====== Collected data
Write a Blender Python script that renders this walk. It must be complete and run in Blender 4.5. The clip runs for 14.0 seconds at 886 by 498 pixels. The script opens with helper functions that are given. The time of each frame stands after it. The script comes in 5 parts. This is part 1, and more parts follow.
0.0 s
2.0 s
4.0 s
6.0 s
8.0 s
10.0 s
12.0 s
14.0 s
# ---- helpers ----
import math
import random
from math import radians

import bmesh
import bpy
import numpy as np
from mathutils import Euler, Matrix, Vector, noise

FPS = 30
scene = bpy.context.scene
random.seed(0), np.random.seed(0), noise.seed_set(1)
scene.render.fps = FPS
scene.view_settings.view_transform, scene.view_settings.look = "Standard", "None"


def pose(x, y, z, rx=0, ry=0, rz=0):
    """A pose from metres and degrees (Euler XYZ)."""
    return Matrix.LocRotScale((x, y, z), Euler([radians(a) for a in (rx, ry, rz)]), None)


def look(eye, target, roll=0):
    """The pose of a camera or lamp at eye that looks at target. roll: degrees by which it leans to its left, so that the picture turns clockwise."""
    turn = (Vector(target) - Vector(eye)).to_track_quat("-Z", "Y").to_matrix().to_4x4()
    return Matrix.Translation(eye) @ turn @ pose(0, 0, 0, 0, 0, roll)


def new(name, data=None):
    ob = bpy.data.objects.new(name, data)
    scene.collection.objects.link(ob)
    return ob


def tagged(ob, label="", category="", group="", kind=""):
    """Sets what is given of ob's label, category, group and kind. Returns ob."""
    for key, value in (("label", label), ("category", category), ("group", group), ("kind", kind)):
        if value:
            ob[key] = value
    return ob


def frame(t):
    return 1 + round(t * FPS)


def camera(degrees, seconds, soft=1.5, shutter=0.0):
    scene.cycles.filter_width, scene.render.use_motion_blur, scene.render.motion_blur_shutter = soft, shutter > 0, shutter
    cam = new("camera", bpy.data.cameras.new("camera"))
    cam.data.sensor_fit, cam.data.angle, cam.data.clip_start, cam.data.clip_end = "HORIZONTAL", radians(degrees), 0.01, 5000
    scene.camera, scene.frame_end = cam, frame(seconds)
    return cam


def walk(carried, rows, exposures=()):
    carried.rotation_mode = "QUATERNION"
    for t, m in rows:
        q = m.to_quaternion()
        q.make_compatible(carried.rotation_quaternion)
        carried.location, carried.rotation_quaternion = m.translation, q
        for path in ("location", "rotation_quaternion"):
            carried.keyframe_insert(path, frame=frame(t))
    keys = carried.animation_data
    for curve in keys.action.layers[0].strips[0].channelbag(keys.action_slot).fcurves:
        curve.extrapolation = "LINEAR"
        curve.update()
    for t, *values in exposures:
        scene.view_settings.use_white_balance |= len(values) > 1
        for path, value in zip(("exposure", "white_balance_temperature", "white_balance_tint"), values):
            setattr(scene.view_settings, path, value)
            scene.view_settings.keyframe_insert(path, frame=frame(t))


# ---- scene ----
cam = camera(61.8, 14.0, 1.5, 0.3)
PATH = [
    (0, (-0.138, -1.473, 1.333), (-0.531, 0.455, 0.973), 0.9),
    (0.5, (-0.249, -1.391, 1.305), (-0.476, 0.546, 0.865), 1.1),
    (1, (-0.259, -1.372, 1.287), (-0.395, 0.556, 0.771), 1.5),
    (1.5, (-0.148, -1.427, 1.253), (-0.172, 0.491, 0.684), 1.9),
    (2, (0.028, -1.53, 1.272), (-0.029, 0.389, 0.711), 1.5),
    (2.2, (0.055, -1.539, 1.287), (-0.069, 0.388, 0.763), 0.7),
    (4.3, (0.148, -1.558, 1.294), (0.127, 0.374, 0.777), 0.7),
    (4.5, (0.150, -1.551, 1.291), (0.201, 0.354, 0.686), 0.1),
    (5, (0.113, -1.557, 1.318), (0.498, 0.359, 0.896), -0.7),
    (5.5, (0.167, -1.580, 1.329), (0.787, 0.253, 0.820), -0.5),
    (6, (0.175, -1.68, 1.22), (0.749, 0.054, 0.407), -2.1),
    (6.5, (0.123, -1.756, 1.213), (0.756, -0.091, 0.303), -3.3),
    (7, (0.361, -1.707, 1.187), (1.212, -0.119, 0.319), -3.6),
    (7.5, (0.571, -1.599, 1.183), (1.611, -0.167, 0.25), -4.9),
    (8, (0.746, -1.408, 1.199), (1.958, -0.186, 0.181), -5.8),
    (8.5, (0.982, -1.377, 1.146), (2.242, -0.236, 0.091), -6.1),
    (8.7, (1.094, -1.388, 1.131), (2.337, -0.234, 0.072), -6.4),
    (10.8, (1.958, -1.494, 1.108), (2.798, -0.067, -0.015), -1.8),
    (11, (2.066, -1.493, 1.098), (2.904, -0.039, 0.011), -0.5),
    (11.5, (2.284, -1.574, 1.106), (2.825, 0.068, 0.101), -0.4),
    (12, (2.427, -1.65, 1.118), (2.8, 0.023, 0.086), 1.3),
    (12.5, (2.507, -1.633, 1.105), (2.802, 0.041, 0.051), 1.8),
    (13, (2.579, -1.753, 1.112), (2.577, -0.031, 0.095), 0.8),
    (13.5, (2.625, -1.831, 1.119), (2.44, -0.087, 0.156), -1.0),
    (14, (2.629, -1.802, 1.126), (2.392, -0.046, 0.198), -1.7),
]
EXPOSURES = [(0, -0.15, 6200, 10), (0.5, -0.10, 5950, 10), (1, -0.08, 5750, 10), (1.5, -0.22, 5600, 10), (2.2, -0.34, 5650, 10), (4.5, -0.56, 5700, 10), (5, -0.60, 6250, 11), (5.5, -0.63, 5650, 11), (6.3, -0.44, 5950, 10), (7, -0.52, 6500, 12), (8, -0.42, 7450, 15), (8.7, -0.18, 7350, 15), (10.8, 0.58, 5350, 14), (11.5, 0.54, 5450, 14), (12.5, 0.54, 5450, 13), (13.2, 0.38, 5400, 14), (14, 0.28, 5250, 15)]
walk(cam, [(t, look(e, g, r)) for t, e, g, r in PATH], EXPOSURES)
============
_Task brief_. Take the lines above and print them exactly.

_Right answer_.
Write a Blender Python script that renders this walk. It must be complete and run in Blender 4.5. The clip runs for 14.0 seconds at 886 by 498 pixels. The script opens with helper functions that are given. The time of each frame stands after it. The script comes in 5 parts. This is part 1, and more parts follow.
0.0 s
2.0 s
4.0 s
6.0 s
8.0 s
10.0 s
12.0 s
14.0 s
# ---- helpers ----
import math
import random
from math import radians

import bmesh
import bpy
import numpy as np
from mathutils import Euler, Matrix, Vector, noise

FPS = 30
scene = bpy.context.scene
random.seed(0), np.random.seed(0), noise.seed_set(1)
scene.render.fps = FPS
scene.view_settings.view_transform, scene.view_settings.look = "Standard", "None"


def pose(x, y, z, rx=0, ry=0, rz=0):
    """A pose from metres and degrees (Euler XYZ)."""
    return Matrix.LocRotScale((x, y, z), Euler([radians(a) for a in (rx, ry, rz)]), None)


def look(eye, target, roll=0):
    """The pose of a camera or lamp at eye that looks at target. roll: degrees by which it leans to its left, so that the picture turns clockwise."""
    turn = (Vector(target) - Vector(eye)).to_track_quat("-Z", "Y").to_matrix().to_4x4()
    return Matrix.Translation(eye) @ turn @ pose(0, 0, 0, 0, 0, roll)


def new(name, data=None):
    ob = bpy.data.objects.new(name, data)
    scene.collection.objects.link(ob)
    return ob


def tagged(ob, label="", category="", group="", kind=""):
    """Sets what is given of ob's label, category, group and kind. Returns ob."""
    for key, value in (("label", label), ("category", category), ("group", group), ("kind", kind)):
        if value:
            ob[key] = value
    return ob


def frame(t):
    return 1 + round(t * FPS)


def camera(degrees, seconds, soft=1.5, shutter=0.0):
    scene.cycles.filter_width, scene.render.use_motion_blur, scene.render.motion_blur_shutter = soft, shutter > 0, shutter
    cam = new("camera", bpy.data.cameras.new("camera"))
    cam.data.sensor_fit, cam.data.angle, cam.data.clip_start, cam.data.clip_end = "HORIZONTAL", radians(degrees), 0.01, 5000
    scene.camera, scene.frame_end = cam, frame(seconds)
    return cam


def walk(carried, rows, exposures=()):
    carried.rotation_mode = "QUATERNION"
    for t, m in rows:
        q = m.to_quaternion()
        q.make_compatible(carried.rotation_quaternion)
        carried.location, carried.rotation_quaternion = m.translation, q
        for path in ("location", "rotation_quaternion"):
            carried.keyframe_insert(path, frame=frame(t))
    keys = carried.animation_data
    for curve in keys.action.layers[0].strips[0].channelbag(keys.action_slot).fcurves:
        curve.extrapolation = "LINEAR"
        curve.update()
    for t, *values in exposures:
        scene.view_settings.use_white_balance |= len(values) > 1
        for path, value in zip(("exposure", "white_balance_temperature", "white_balance_tint"), values):
            setattr(scene.view_settings, path, value)
            scene.view_settings.keyframe_insert(path, frame=frame(t))


# ---- scene ----
cam = camera(61.8, 14.0, 1.5, 0.3)
PATH = [
    (0, (-0.138, -1.473, 1.333), (-0.531, 0.455, 0.973), 0.9),
    (0.5, (-0.249, -1.391, 1.305), (-0.476, 0.546, 0.865), 1.1),
    (1, (-0.259, -1.372, 1.287), (-0.395, 0.556, 0.771), 1.5),
    (1.5, (-0.148, -1.427, 1.253), (-0.172, 0.491, 0.684), 1.9),
    (2, (0.028, -1.53, 1.272), (-0.029, 0.389, 0.711), 1.5),
    (2.2, (0.055, -1.539, 1.287), (-0.069, 0.388, 0.763), 0.7),
    (4.3, (0.148, -1.558, 1.294), (0.127, 0.374, 0.777), 0.7),
    (4.5, (0.150, -1.551, 1.291), (0.201, 0.354, 0.686), 0.1),
    (5, (0.113, -1.557, 1.318), (0.498, 0.359, 0.896), -0.7),
    (5.5, (0.167, -1.580, 1.329), (0.787, 0.253, 0.820), -0.5),
    (6, (0.175, -1.68, 1.22), (0.749, 0.054, 0.407), -2.1),
    (6.5, (0.123, -1.756, 1.213), (0.756, -0.091, 0.303), -3.3),
    (7, (0.361, -1.707, 1.187), (1.212, -0.119, 0.319), -3.6),
    (7.5, (0.571, -1.599, 1.183), (1.611, -0.167, 0.25), -4.9),
    (8, (0.746, -1.408, 1.199), (1.958, -0.186, 0.181), -5.8),
    (8.5, (0.982, -1.377, 1.146), (2.242, -0.236, 0.091), -6.1),
    (8.7, (1.094, -1.388, 1.131), (2.337, -0.234, 0.072), -6.4),
    (10.8, (1.958, -1.494, 1.108), (2.798, -0.067, -0.015), -1.8),
    (11, (2.066, -1.493, 1.098), (2.904, -0.039, 0.011), -0.5),
    (11.5, (2.284, -1.574, 1.106), (2.825, 0.068, 0.101), -0.4),
    (12, (2.427, -1.65, 1.118), (2.8, 0.023, 0.086), 1.3),
    (12.5, (2.507, -1.633, 1.105), (2.802, 0.041, 0.051), 1.8),
    (13, (2.579, -1.753, 1.112), (2.577, -0.031, 0.095), 0.8),
    (13.5, (2.625, -1.831, 1.119), (2.44, -0.087, 0.156), -1.0),
    (14, (2.629, -1.802, 1.126), (2.392, -0.046, 0.198), -1.7),
]
EXPOSURES = [(0, -0.15, 6200, 10), (0.5, -0.10, 5950, 10), (1, -0.08, 5750, 10), (1.5, -0.22, 5600, 10), (2.2, -0.34, 5650, 10), (4.5, -0.56, 5700, 10), (5, -0.60, 6250, 11), (5.5, -0.63, 5650, 11), (6.3, -0.44, 5950, 10), (7, -0.52, 6500, 12), (8, -0.42, 7450, 15), (8.7, -0.18, 7350, 15), (10.8, 0.58, 5350, 14), (11.5, 0.54, 5450, 14), (12.5, 0.54, 5450, 13), (13.2, 0.38, 5400, 14), (14, 0.28, 5250, 15)]
walk(cam, [(t, look(e, g, r)) for t, e, g, r in PATH], EXPOSURES)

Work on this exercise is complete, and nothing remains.